Given information =
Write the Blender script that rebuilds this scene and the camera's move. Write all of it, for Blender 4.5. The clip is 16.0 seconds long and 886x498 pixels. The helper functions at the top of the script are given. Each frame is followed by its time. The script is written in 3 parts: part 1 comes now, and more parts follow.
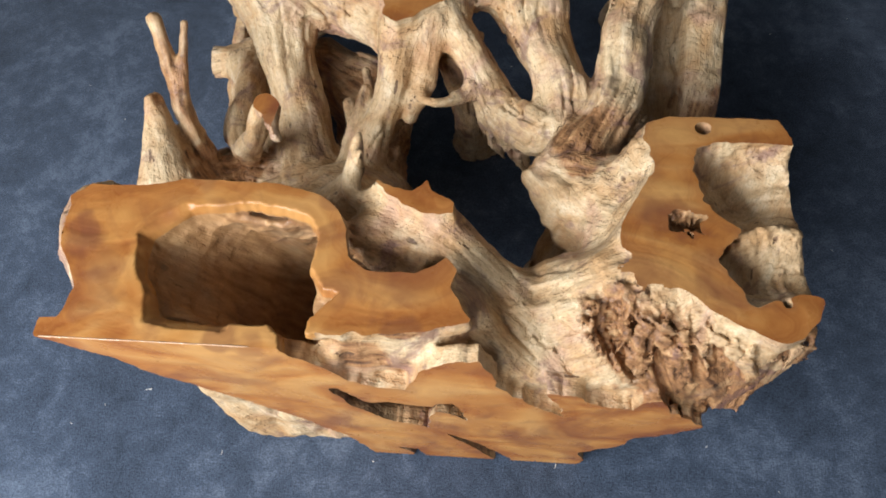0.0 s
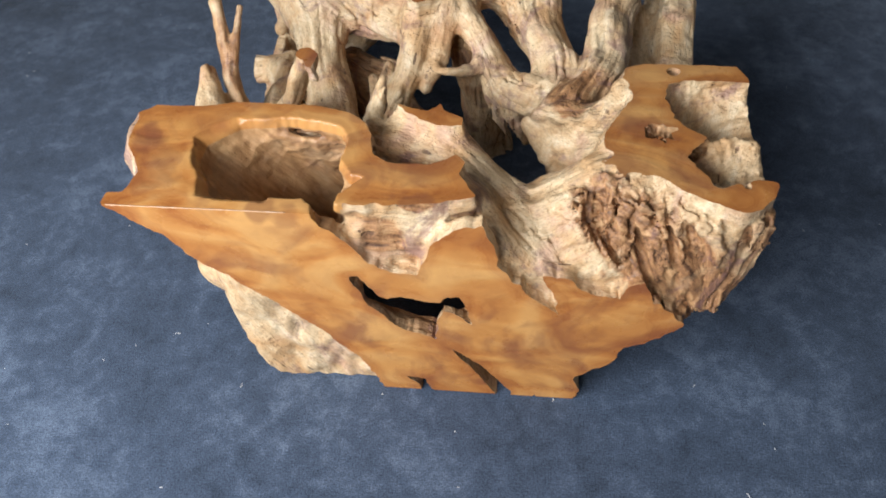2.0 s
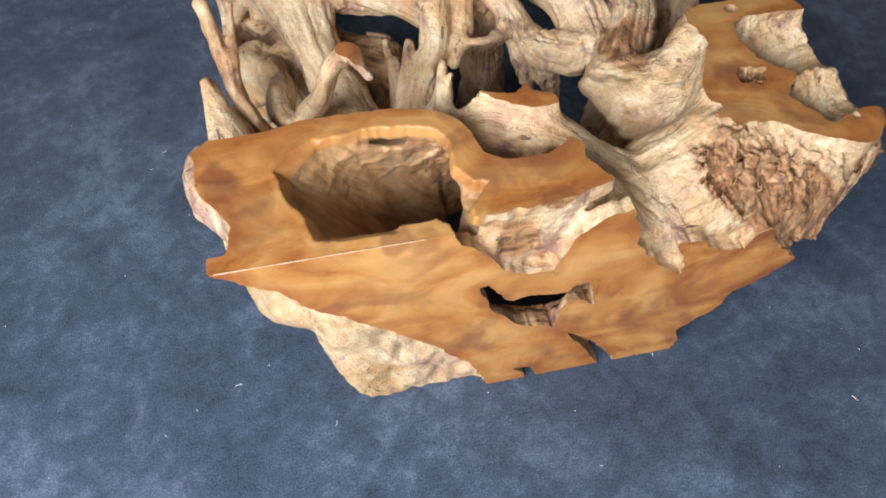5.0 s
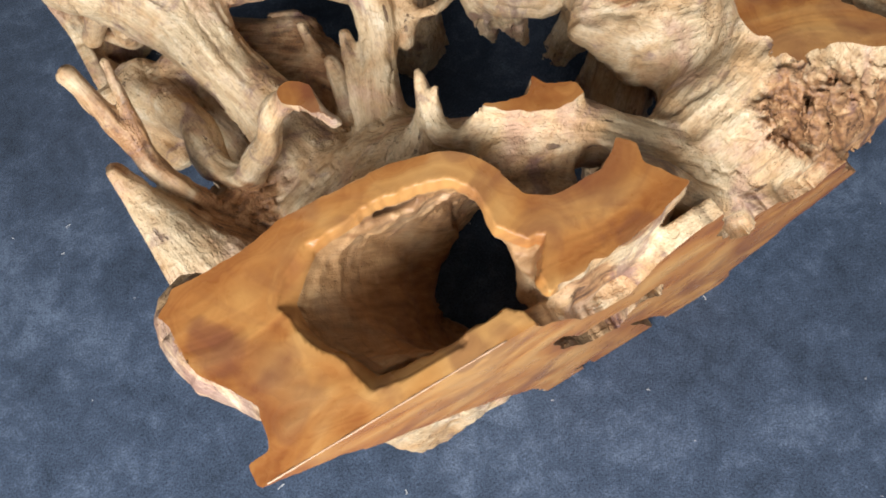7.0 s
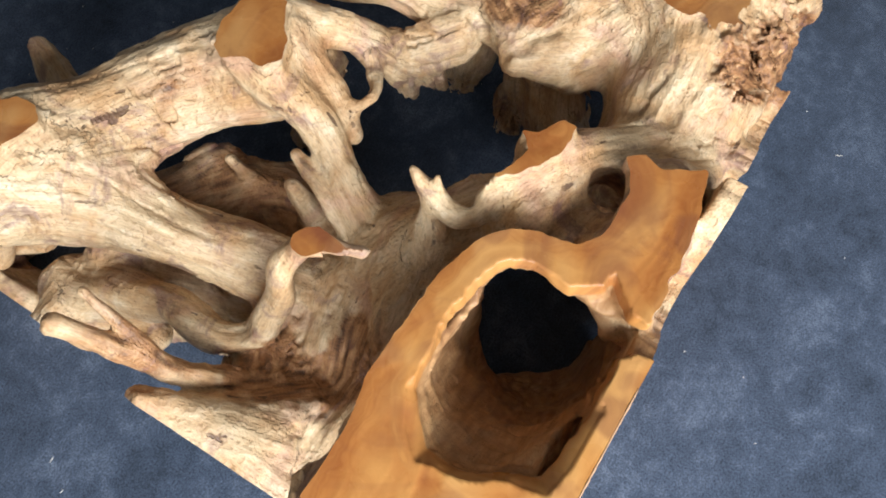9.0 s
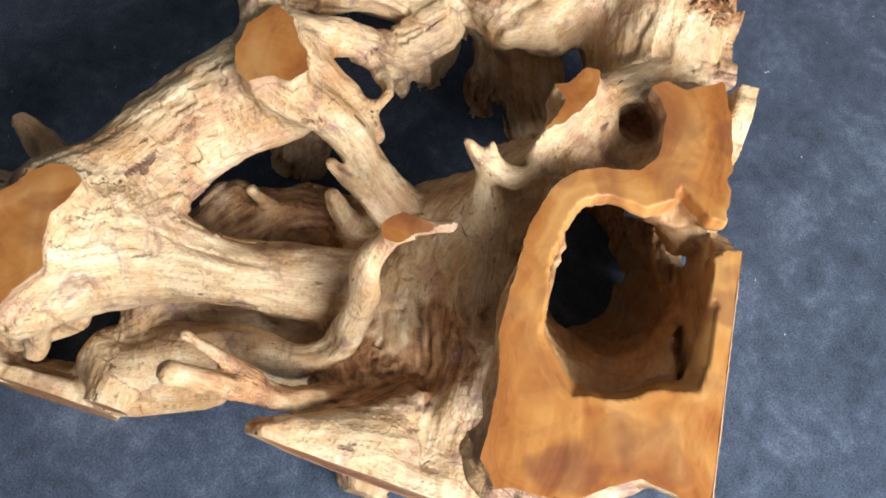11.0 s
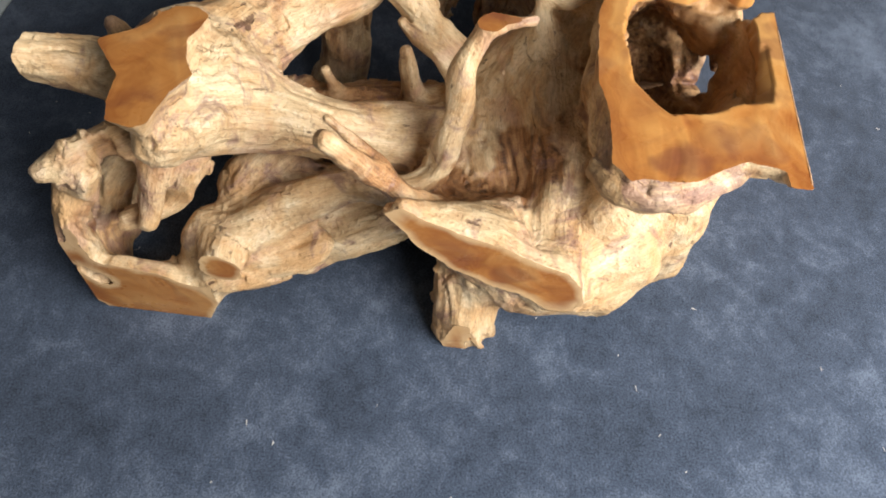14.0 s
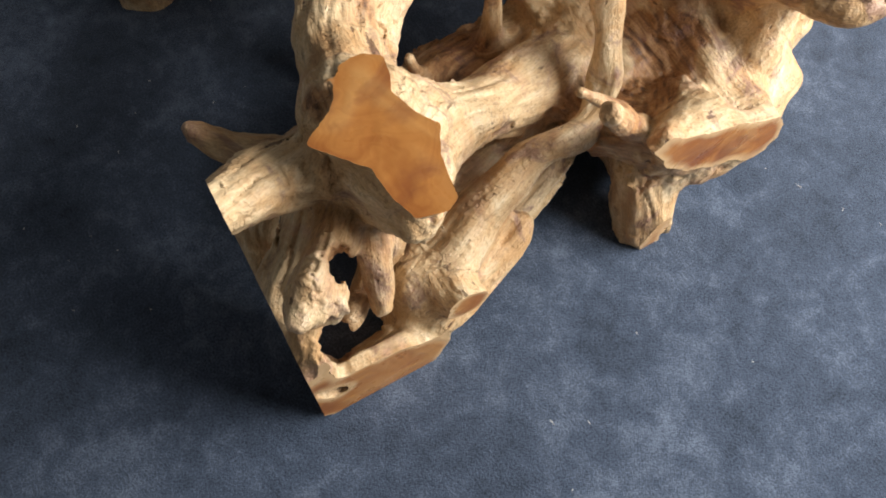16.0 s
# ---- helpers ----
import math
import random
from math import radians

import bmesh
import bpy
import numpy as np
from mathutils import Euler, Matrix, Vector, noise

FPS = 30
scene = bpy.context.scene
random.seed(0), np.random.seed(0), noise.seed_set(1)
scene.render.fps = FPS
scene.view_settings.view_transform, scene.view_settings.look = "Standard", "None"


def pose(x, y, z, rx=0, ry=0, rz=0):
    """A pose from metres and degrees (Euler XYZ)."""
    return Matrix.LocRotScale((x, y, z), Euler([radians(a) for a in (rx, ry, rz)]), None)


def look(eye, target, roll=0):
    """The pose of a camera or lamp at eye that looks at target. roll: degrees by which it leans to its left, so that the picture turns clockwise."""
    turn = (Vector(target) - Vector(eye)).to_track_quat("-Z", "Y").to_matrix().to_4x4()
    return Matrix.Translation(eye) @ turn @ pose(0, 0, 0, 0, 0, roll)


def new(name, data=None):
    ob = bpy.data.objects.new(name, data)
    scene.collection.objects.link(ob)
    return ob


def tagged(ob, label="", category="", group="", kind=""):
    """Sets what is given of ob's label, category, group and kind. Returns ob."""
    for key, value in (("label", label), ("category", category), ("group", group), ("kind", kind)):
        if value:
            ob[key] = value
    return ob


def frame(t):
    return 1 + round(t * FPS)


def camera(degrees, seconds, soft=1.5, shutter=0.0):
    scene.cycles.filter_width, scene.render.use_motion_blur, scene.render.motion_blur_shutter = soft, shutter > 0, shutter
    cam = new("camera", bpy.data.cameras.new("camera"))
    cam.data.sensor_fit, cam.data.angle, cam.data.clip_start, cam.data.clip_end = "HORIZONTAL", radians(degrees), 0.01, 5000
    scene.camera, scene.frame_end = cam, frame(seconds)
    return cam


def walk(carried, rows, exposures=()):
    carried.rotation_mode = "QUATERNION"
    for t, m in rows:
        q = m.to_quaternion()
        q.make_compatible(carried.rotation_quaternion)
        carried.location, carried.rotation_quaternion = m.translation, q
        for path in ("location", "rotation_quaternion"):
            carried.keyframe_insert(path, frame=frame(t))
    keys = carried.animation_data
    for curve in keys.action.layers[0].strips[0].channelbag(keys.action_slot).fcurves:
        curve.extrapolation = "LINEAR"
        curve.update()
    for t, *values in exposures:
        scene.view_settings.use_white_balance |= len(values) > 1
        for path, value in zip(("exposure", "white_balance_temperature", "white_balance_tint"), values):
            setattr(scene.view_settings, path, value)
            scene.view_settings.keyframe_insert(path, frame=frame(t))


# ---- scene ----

To do = From the material above, copy everything exactly but the pictures.

Finished task =
Write the Blender script that rebuilds this scene and the camera's move. Write all of it, for Blender 4.5. The clip is 16.0 seconds long and 886x498 pixels. The helper functions at the top of the script are given. Each frame is followed by its time. The script is written in 3 parts: part 1 comes now, and more parts follow.
0.0 s
2.0 s
5.0 s
7.0 s
9.0 s
11.0 s
14.0 s
16.0 s
# ---- helpers ----
import math
import random
from math import radians

import bmesh
import bpy
import numpy as np
from mathutils import Euler, Matrix, Vector, noise

FPS = 30
scene = bpy.context.scene
random.seed(0), np.random.seed(0), noise.seed_set(1)
scene.render.fps = FPS
scene.view_settings.view_transform, scene.view_settings.look = "Standard", "None"


def pose(x, y, z, rx=0, ry=0, rz=0):
    """A pose from metres and degrees (Euler XYZ)."""
    return Matrix.LocRotScale((x, y, z), Euler([radians(a) for a in (rx, ry, rz)]), None)


def look(eye, target, roll=0):
    """The pose of a camera or lamp at eye that looks at target. roll: degrees by which it leans to its left, so that the picture turns clockwise."""
    turn = (Vector(target) - Vector(eye)).to_track_quat("-Z", "Y").to_matrix().to_4x4()
    return Matrix.Translation(eye) @ turn @ pose(0, 0, 0, 0, 0, roll)


def new(name, data=None):
    ob = bpy.data.objects.new(name, data)
    scene.collection.objects.link(ob)
    return ob


def tagged(ob, label="", category="", group="", kind=""):
    """Sets what is given of ob's label, category, group and kind. Returns ob."""
    for key, value in (("label", label), ("category", category), ("group", group), ("kind", kind)):
        if value:
            ob[key] = value
    return ob


def frame(t):
    return 1 + round(t * FPS)


def camera(degrees, seconds, soft=1.5, shutter=0.0):
    scene.cycles.filter_width, scene.render.use_motion_blur, scene.render.motion_blur_shutter = soft, shutter > 0, shutter
    cam = new("camera", bpy.data.cameras.new("camera"))
    cam.data.sensor_fit, cam.data.angle, cam.data.clip_start, cam.data.clip_end = "HORIZONTAL", radians(degrees), 0.01, 5000
    scene.camera, scene.frame_end = cam, frame(seconds)
    return cam


def walk(carried, rows, exposures=()):
    carried.rotation_mode = "QUATERNION"
    for t, m in rows:
        q = m.to_quaternion()
        q.make_compatible(carried.rotation_quaternion)
        carried.location, carried.rotation_quaternion = m.translation, q
        for path in ("location", "rotation_quaternion"):
            carried.keyframe_insert(path, frame=frame(t))
    keys = carried.animation_data
    for curve in keys.action.layers[0].strips[0].channelbag(keys.action_slot).fcurves:
        curve.extrapolation = "LINEAR"
        curve.update()
    for t, *values in exposures:
        scene.view_settings.use_white_balance |= len(values) > 1
        for path, value in zip(("exposure", "white_balance_temperature", "white_balance_tint"), values):
            setattr(scene.view_settings, path, value)
            scene.view_settings.keyframe_insert(path, frame=frame(t))


# ---- scene ----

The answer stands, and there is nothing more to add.